The State of Maryland Found Guilty of Not Adequately Funding the State's Four Historically Black Colleges and Universities
We have known it for awhile, but when a state is found guilty in a court of law of underfunding HBCUs, we take solace in knowing our premonitions were indeed true.
The state of Maryland through the Maryland Higher Education Commission was found guilty by federal judge Catherine C. Blake of not adequately funding the state’s four historically black colleges and universities — Bowie State University, Coppin State University, Morgan State University and the University of Maryland Eastern Shore — as it was funding the state’s white institutions.
The schools argued that they were not getting a fair shot compared to the state’s PWIs.
The fight had been 12-years in the making.
Maryland’s HBCUs claimed racial discrimination from the State of Maryland.
Representatives from Morgan State University, Coppin State University, Bowie State University, and the University of Maryland Eastern Shore formed a coalition and filed a lawsuit in 2006.
In court documents, The Coalition for Equity and Excellence in Maryland Higher Education claimed Maryland was violating state and federal laws.
The lawsuit alleged racial discrimination, unfair funding, and that PWIs were duplicating courses from HBCUs.
“There are so many of them that had benefited from stealing - and that’s the best way I can put it — stealing classes for the HBCUs and putting it on their campuses,” Dr.
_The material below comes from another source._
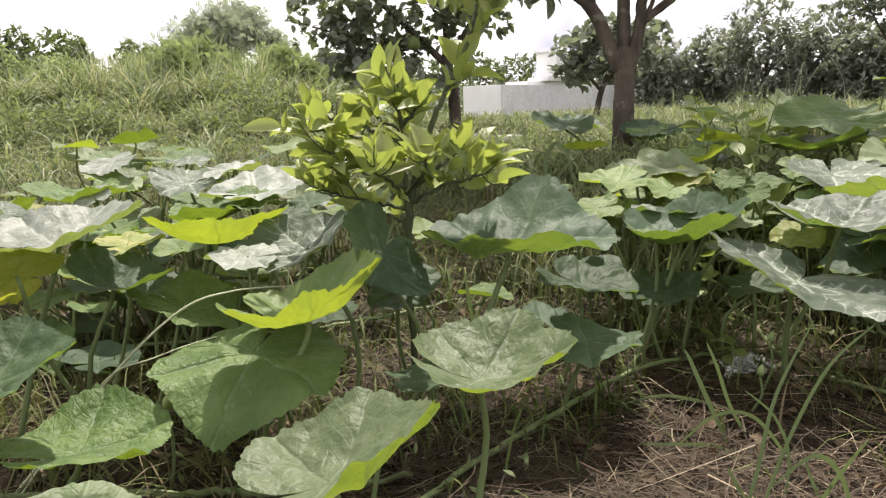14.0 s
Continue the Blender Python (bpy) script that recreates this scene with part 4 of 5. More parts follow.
pumpkin_leaf(-0.004, 2.072, 0.34, 0.071, 0, 31, 10, -70, "lime", 0.05, 0.1, 0.12)
pumpkin_leaf(-0.161, 1.946, 0.33, 0.050, 5, 34, -8, 160, "lime", 0.05, 0.1, 0.12)
pumpkin_leaf(-0.414, 2.005, 0.33, 0.084, 11, 24, 0, 110, "soft", 0.05, 0.1, 0.12)
pumpkin_leaf(-0.306, 1.910, 0.32, 0.087, 9, 29, 0, 190, "yellow", 0.05, 0.1, 0.12)
pumpkin_leaf(-0.324, 2.240, 0.36, 0.074, 8, 27, -10, -70, "lime", 0.05, 0.1, 0.12)
pumpkin_leaf(-0.104, 1.843, 0.30, 0.045, 3, 49, 0, 180, "green", 0.05, 0.1, 0.12)
pumpkin_leaf(-0.203, 1.822, 0.27, 0.048, 6, 39, 0, 180, "lime", 0.05, 0.1, 0.12)
pumpkin_leaf(0.015, 3.357, 0.42, 0.260, -0, 21, 4, 110, "mid", 0.05, 0.1, 0.08)
pumpkin_leaf(-0.404, 1.777, 0.26, 0.052, 12, 39, 0, 180, "lime", 0.05, 0.1, 0.12)
pumpkin_leaf(0.032, 1.829, 0.29, 0.051, -1, 40, 6, -70, "green", 0.05, 0.1, 0.12)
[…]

Marvin Cheatham, Sr. with the Maryland HBCUs Matters Coalition, said.
Dr. Cheatham had been at the forefront of advocating for the lawsuit.
“It says that here in the state of Maryland that racism is alive and well,” he told WUSA9.
Seven years later, in 2013, a federal judge ruled in favor of the HBCUs.
“Students who enter Maryland’s historically Black institutions – whether Black, White, or of other races – do not have an equal educational opportunity as those students who attend the state’s traditionally White institutions,” the initial opinion read.
In so many words, the judge said discrimination and course duplication was proven during the trial.
The judge ordered the HBCU’s coalition and the state to go into mediation to create niches or specialized programs and to work out the funding.
However, in 2016, the mediation failed.
The state and the HBCUs’ coalition went back to court in 2017, another plan was developed to find a remedy, and, then, the state filed for an appeal.
The appeal filing meant everything was on pause until an appeal judge reviewed the case.
“Here we are years and years after Brown vs Board of Education. We’re having to fight for our rights again because racism still exists here in America,” Dr. Cheatham said.
Ultimately, the HBCUs won and hopefully this can help level the playing field for institutions of higher education in Maryland.